Copy out every line exactly, passing over the pictures.
--- start of INFORMATION SUPPLIED ---
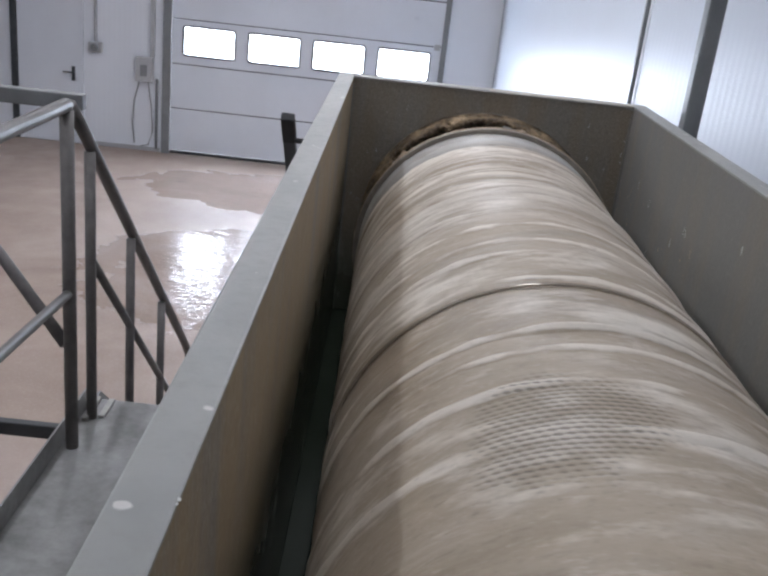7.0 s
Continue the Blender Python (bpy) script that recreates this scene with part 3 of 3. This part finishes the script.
def build_drum():
    rng = random.Random(11)
    dr = base("screen_drum", "turning screen drum coated in streaked beige fibre", "drum", (0, 0, ZC))
    # fibre-coated shell with two grooves where the clamp wires bite
    step, prof, y = 0.0065, [], -0.405
    while y > Y0 + 0.05:
        h = -0.0035 * sum(math.exp(-((y - c) / 0.012) ** 2) for c in (-1.515, -2.578))
        prof.append((y, R + h))
        y -= step
    shell = lathe(prof, 160)
    for v in shell.verts:
        k = 1 + (0.0030 * noise.noise(Vector((v.co.x * 4, v.co.y * 7, v.co.z * 4))) + 0.0016 * noise.noise(Vector((v.co.x * 11, v.co.y * 30, v.co.z * 11)))) / R
        v.co.x *= k
        v.co.z *= k
    part("fibre_shell", shell, DRUM, dr, smooth=True)
    # ragged edge of the coat where it laps on to the collar
    fringe = lathe([(-0.52, R - 0.002), (-0.50, R + 0.002), (-0.47, R + 0.0038), (-0.45, R + 0.0048), (-0.43, R + 0.0048), (-0.422, R + 0.0044), (-0.416, R + 0.0025)], 300)
    for v in fringe.verts:
        if v.co.y > -0.46:
            q = Vector((v.co.x * 9, 4, v.co.z * 9))
            v.co.y += (v.co.y + 0.46) / 0.044 * (0.020 * noise.noise(q) + 0.012 * noise.noise(q * 3) + 0.006 * noise.noise(q * 8) - 0.028)
    part("fibre_fringe", fringe, DRUM, dr, "ragged pale edge of the fibre coat", True)
    # soft ridges of fibre built up round the drum
    ridges = [(-0.50, 4), (-0.585, 6), (-0.67, 7), (-0.77, 3), (-0.87, 7), (-0.96, 5), (-1.06, 7), (-1.175, 7), (-1.27, 4), (-1.345, 7), (-1.43, 5), (-1.48, 6),
              (-1.605, 5), (-1.69, 8), (-1.75, 5), (-1.855, 6), (-1.97, 9), (-2.10, 3), (-2.33, 8), (-2.545, 9), (-2.66, 3), (-2.765, 5), (-2.815, 6), (-2.86, 5),
              (-3.32, 2), (-3.45, 3), (-3.58, 4), (-3.74, 3)]
    for y, mm in ridges:
        w, h, seed = rng.uniform(0.026, 0.040) * (0.8 if y > -0.55 else 1), mm * 0.00062, rng.uniform(0, 90)
        bm = lathe([(y + w * u, R - 0.0045 + (h + 0.0045) * math.exp(-3.2 * u * u)) for u in (-1, -0.8, -0.6, -0.42, -0.25, -0.12, 0, 0.12, 0.25, 0.42, 0.6, 0.8, 1)], 150)
        for v in bm.verts:
            r = math.hypot(v.co.x, v.co.z)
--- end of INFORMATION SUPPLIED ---
** TASK OUTPUT **
7.0 s
Continue the Blender Python (bpy) script that recreates this scene with part 3 of 3. This part finishes the script.
def build_drum():
    rng = random.Random(11)
    dr = base("screen_drum", "turning screen drum coated in streaked beige fibre", "drum", (0, 0, ZC))
    # fibre-coated shell with two grooves where the clamp wires bite
    step, prof, y = 0.0065, [], -0.405
    while y > Y0 + 0.05:
        h = -0.0035 * sum(math.exp(-((y - c) / 0.012) ** 2) for c in (-1.515, -2.578))
        prof.append((y, R + h))
        y -= step
    shell = lathe(prof, 160)
    for v in shell.verts:
        k = 1 + (0.0030 * noise.noise(Vector((v.co.x * 4, v.co.y * 7, v.co.z * 4))) + 0.0016 * noise.noise(Vector((v.co.x * 11, v.co.y * 30, v.co.z * 11)))) / R
        v.co.x *= k
        v.co.z *= k
    part("fibre_shell", shell, DRUM, dr, smooth=True)
    # ragged edge of the coat where it laps on to the collar
    fringe = lathe([(-0.52, R - 0.002), (-0.50, R + 0.002), (-0.47, R + 0.0038), (-0.45, R + 0.0048), (-0.43, R + 0.0048), (-0.422, R + 0.0044), (-0.416, R + 0.0025)], 300)
    for v in fringe.verts:
        if v.co.y > -0.46:
            q = Vector((v.co.x * 9, 4, v.co.z * 9))
            v.co.y += (v.co.y + 0.46) / 0.044 * (0.020 * noise.noise(q) + 0.012 * noise.noise(q * 3) + 0.006 * noise.noise(q * 8) - 0.028)
    part("fibre_fringe", fringe, DRUM, dr, "ragged pale edge of the fibre coat", True)
    # soft ridges of fibre built up round the drum
    ridges = [(-0.50, 4), (-0.585, 6), (-0.67, 7), (-0.77, 3), (-0.87, 7), (-0.96, 5), (-1.06, 7), (-1.175, 7), (-1.27, 4), (-1.345, 7), (-1.43, 5), (-1.48, 6),
              (-1.605, 5), (-1.69, 8), (-1.75, 5), (-1.855, 6), (-1.97, 9), (-2.10, 3), (-2.33, 8), (-2.545, 9), (-2.66, 3), (-2.765, 5), (-2.815, 6), (-2.86, 5),
              (-3.32, 2), (-3.45, 3), (-3.58, 4), (-3.74, 3)]
    for y, mm in ridges:
        w, h, seed = rng.uniform(0.026, 0.040) * (0.8 if y > -0.55 else 1), mm * 0.00062, rng.uniform(0, 90)
        bm = lathe([(y + w * u, R - 0.0045 + (h + 0.0045) * math.exp(-3.2 * u * u)) for u in (-1, -0.8, -0.6, -0.42, -0.25, -0.12, 0, 0.12, 0.25, 0.42, 0.6, 0.8, 1)], 150)
        for v in bm.verts:
            r = math.hypot(v.co.x, v.co.z)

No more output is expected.